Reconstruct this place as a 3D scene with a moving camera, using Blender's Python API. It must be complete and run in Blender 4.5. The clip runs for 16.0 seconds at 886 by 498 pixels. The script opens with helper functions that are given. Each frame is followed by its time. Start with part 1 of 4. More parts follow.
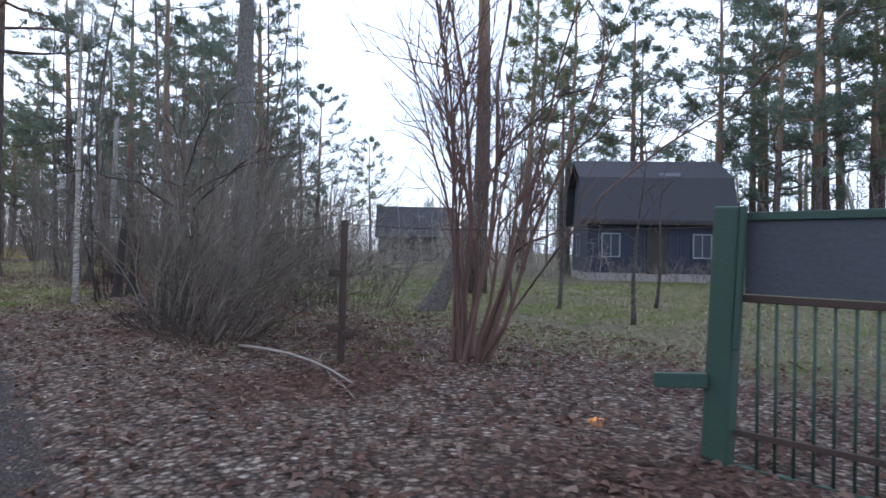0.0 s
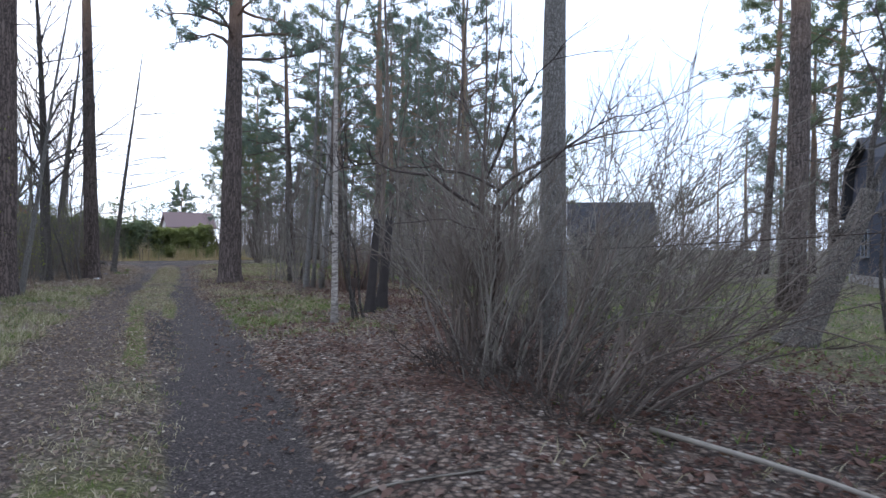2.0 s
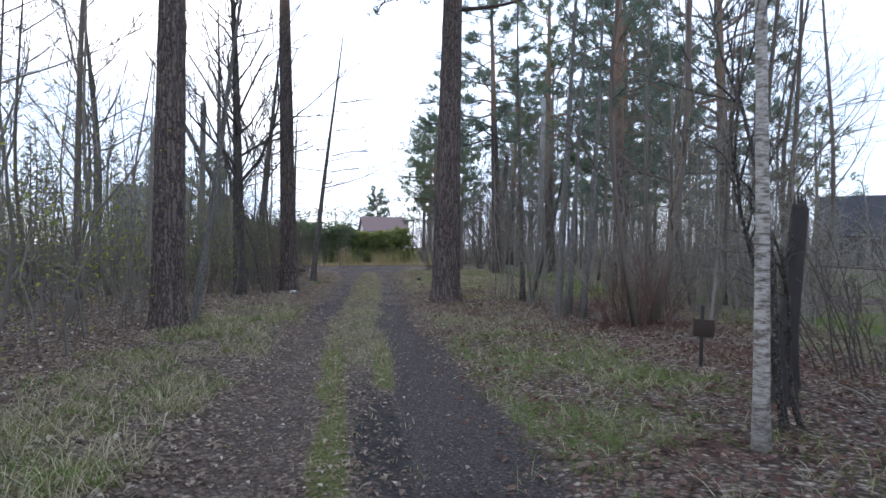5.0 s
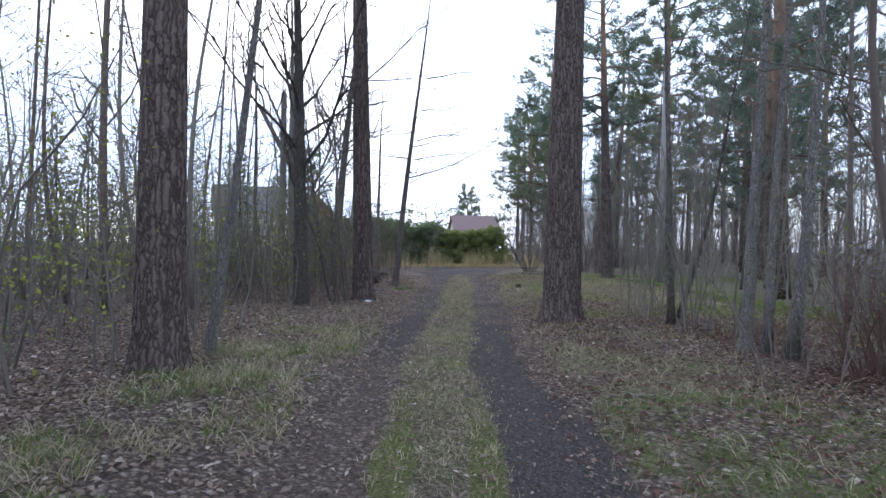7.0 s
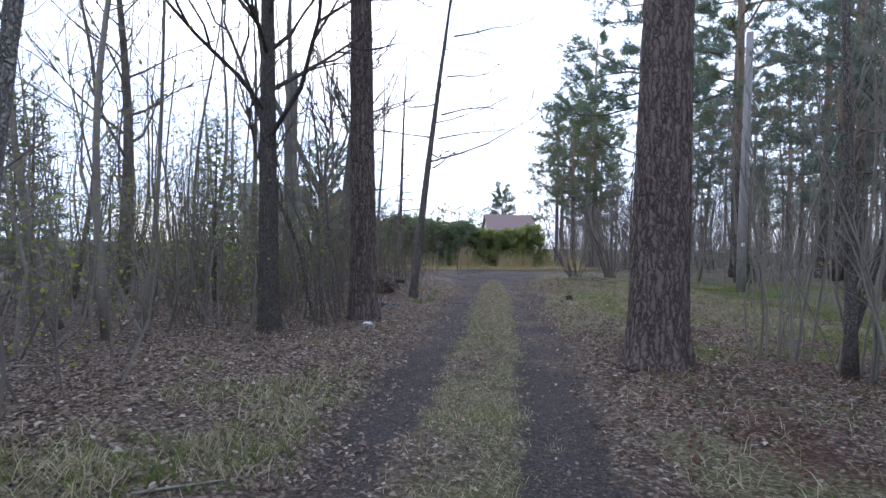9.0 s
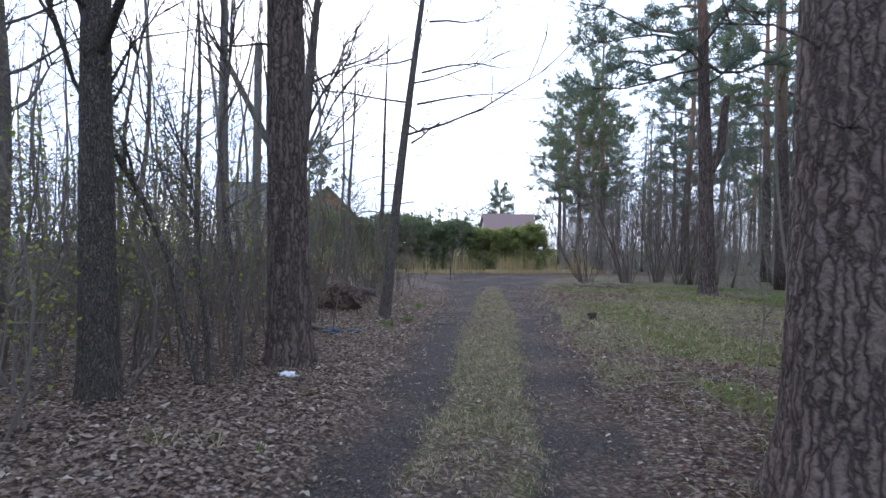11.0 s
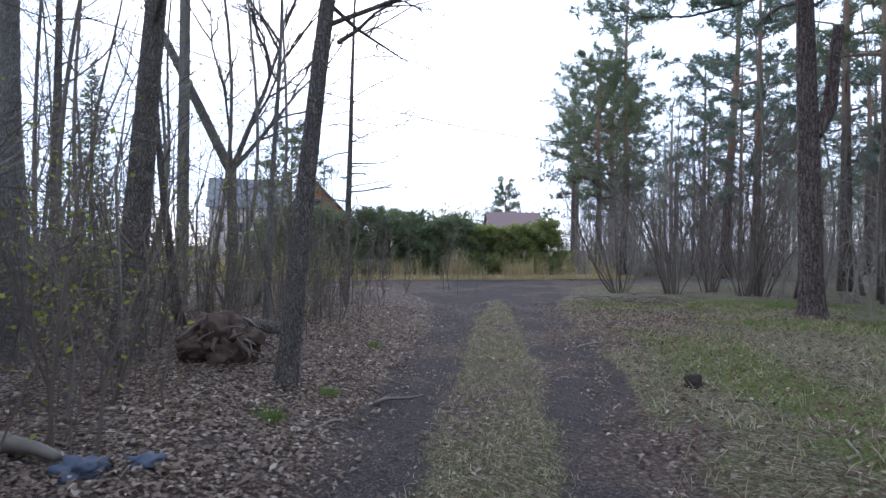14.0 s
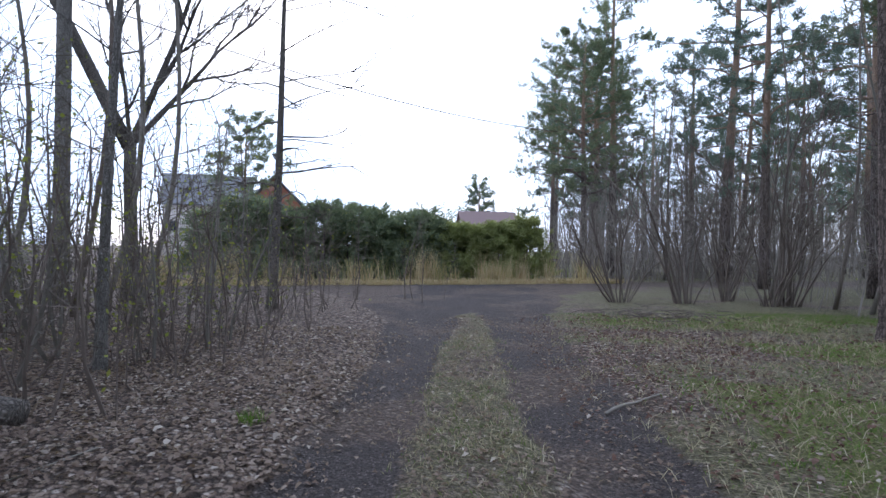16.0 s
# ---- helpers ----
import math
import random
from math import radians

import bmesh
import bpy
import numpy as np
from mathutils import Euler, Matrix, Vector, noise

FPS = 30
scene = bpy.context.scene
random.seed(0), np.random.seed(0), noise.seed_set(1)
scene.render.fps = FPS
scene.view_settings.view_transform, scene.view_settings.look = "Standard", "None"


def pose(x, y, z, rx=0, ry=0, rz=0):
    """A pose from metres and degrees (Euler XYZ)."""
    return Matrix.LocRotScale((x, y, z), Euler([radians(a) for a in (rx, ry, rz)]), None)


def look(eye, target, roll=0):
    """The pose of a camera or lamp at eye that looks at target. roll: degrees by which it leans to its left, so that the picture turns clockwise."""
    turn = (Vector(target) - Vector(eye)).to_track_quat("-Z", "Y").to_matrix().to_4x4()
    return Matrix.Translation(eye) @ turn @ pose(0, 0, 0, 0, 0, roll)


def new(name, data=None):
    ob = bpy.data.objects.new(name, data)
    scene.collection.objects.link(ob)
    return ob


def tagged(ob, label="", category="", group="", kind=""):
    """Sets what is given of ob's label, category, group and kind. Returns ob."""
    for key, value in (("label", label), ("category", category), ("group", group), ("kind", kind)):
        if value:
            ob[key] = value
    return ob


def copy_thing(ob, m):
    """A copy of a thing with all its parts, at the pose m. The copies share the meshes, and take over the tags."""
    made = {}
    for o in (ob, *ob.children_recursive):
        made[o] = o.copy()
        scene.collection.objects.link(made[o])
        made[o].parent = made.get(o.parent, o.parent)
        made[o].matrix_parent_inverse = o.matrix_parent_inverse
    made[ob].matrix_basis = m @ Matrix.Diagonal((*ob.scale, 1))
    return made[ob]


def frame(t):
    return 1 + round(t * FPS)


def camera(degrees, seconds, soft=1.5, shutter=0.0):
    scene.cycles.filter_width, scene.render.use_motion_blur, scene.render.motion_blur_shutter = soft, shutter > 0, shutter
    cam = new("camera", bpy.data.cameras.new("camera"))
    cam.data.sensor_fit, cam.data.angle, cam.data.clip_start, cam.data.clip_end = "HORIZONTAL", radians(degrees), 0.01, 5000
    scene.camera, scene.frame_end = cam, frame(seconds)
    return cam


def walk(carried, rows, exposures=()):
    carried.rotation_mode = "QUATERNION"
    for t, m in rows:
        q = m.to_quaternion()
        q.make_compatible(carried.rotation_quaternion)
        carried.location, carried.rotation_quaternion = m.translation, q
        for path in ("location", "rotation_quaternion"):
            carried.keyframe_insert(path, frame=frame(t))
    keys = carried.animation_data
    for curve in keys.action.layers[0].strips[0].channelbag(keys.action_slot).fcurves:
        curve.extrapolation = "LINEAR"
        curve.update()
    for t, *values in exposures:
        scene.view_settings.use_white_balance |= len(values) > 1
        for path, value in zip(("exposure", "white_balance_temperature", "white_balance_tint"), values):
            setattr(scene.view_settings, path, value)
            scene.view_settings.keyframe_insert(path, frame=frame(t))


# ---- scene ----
=-=-=-=-=
In the listing above, find the line with "made[o] = o.copy()" and the line with "shutter > 0, shutter", then print exactly those two lines and every line between them, and nothing more.

■ RESULT FOR THIS TASK
        made[o] = o.copy()
        scene.collection.objects.link(made[o])
        made[o].parent = made.get(o.parent, o.parent)
        made[o].matrix_parent_inverse = o.matrix_parent_inverse
    made[ob].matrix_basis = m @ Matrix.Diagonal((*ob.scale, 1))
    return made[ob]


def frame(t):
    return 1 + round(t * FPS)


def camera(degrees, seconds, soft=1.5, shutter=0.0):
    scene.cycles.filter_width, scene.render.use_motion_blur, scene.render.motion_blur_shutter = soft, shutter > 0, shutter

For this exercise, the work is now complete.